Transcribe all of the material below word for word and leave out its pictures.

## Animation scripts
** start **
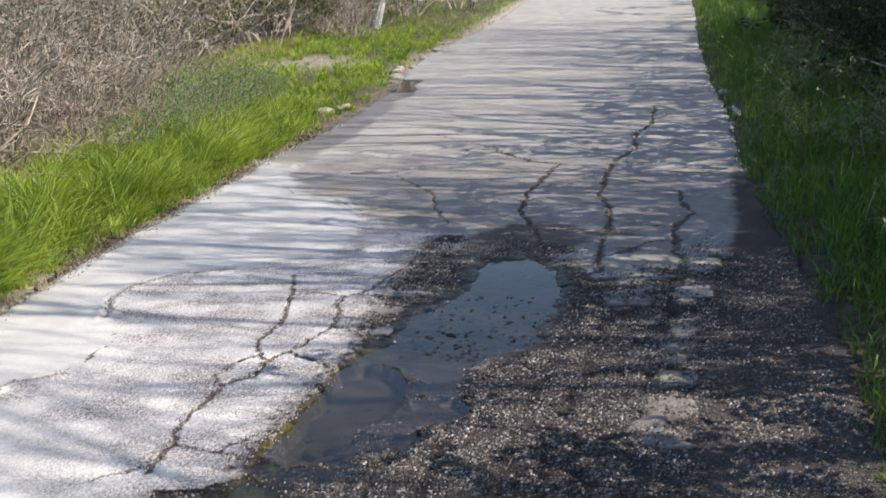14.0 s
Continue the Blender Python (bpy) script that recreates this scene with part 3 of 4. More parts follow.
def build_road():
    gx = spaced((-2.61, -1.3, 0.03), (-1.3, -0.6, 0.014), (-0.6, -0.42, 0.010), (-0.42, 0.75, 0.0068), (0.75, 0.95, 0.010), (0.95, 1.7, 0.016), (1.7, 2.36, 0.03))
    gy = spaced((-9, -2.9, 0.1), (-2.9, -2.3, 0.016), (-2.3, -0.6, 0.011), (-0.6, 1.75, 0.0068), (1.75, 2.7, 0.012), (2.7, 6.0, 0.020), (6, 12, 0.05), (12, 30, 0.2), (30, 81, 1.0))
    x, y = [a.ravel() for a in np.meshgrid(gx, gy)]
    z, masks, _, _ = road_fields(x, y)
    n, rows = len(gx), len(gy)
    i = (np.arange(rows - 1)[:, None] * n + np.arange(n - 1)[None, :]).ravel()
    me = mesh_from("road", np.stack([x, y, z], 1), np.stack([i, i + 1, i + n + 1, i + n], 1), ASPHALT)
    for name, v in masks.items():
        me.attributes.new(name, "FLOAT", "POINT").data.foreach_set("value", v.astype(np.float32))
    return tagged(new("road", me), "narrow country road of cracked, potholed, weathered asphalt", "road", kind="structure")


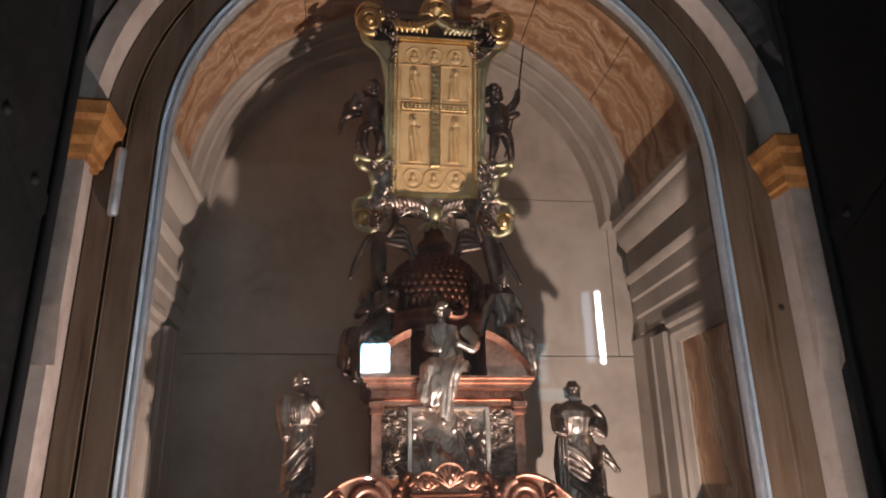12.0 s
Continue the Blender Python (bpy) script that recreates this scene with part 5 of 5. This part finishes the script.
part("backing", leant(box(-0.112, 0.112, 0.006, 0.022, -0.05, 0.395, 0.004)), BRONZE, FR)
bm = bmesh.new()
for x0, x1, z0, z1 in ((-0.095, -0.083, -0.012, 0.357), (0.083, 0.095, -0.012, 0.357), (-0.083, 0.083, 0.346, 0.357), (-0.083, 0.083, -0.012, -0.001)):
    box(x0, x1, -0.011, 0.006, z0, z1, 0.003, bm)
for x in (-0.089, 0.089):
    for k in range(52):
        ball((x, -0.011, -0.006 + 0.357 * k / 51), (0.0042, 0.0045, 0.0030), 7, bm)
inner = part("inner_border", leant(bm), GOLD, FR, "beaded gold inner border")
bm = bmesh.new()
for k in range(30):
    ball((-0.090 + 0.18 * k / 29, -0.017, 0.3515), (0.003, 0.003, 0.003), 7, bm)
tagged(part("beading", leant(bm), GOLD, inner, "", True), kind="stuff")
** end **
## REPLY TO THE TASK
14.0 s
Continue the Blender Python (bpy) script that recreates this scene with part 3 of 4. More parts follow.
def build_road():
    gx = spaced((-2.61, -1.3, 0.03), (-1.3, -0.6, 0.014), (-0.6, -0.42, 0.010), (-0.42, 0.75, 0.0068), (0.75, 0.95, 0.010), (0.95, 1.7, 0.016), (1.7, 2.36, 0.03))
    gy = spaced((-9, -2.9, 0.1), (-2.9, -2.3, 0.016), (-2.3, -0.6, 0.011), (-0.6, 1.75, 0.0068), (1.75, 2.7, 0.012), (2.7, 6.0, 0.020), (6, 12, 0.05), (12, 30, 0.2), (30, 81, 1.0))
    x, y = [a.ravel() for a in np.meshgrid(gx, gy)]
    z, masks, _, _ = road_fields(x, y)
    n, rows = len(gx), len(gy)
    i = (np.arange(rows - 1)[:, None] * n + np.arange(n - 1)[None, :]).ravel()
    me = mesh_from("road", np.stack([x, y, z], 1), np.stack([i, i + 1, i + n + 1, i + n], 1), ASPHALT)
    for name, v in masks.items():
        me.attributes.new(name, "FLOAT", "POINT").data.foreach_set("value", v.astype(np.float32))
    return tagged(new("road", me), "narrow country road of cracked, potholed, weathered asphalt", "road", kind="structure")


12.0 s
Continue the Blender Python (bpy) script that recreates this scene with part 5 of 5. This part finishes the script.
part("backing", leant(box(-0.112, 0.112, 0.006, 0.022, -0.05, 0.395, 0.004)), BRONZE, FR)
bm = bmesh.new()
for x0, x1, z0, z1 in ((-0.095, -0.083, -0.012, 0.357), (0.083, 0.095, -0.012, 0.357), (-0.083, 0.083, 0.346, 0.357), (-0.083, 0.083, -0.012, -0.001)):
    box(x0, x1, -0.011, 0.006, z0, z1, 0.003, bm)
for x in (-0.089, 0.089):
    for k in range(52):
        ball((x, -0.011, -0.006 + 0.357 * k / 51), (0.0042, 0.0045, 0.0030), 7, bm)
inner = part("inner_border", leant(bm), GOLD, FR, "beaded gold inner border")
bm = bmesh.new()
for k in range(30):
    ball((-0.090 + 0.18 * k / 29, -0.017, 0.3515), (0.003, 0.003, 0.003), 7, bm)
tagged(part("beading", leant(bm), GOLD, inner, "", True), kind="stuff")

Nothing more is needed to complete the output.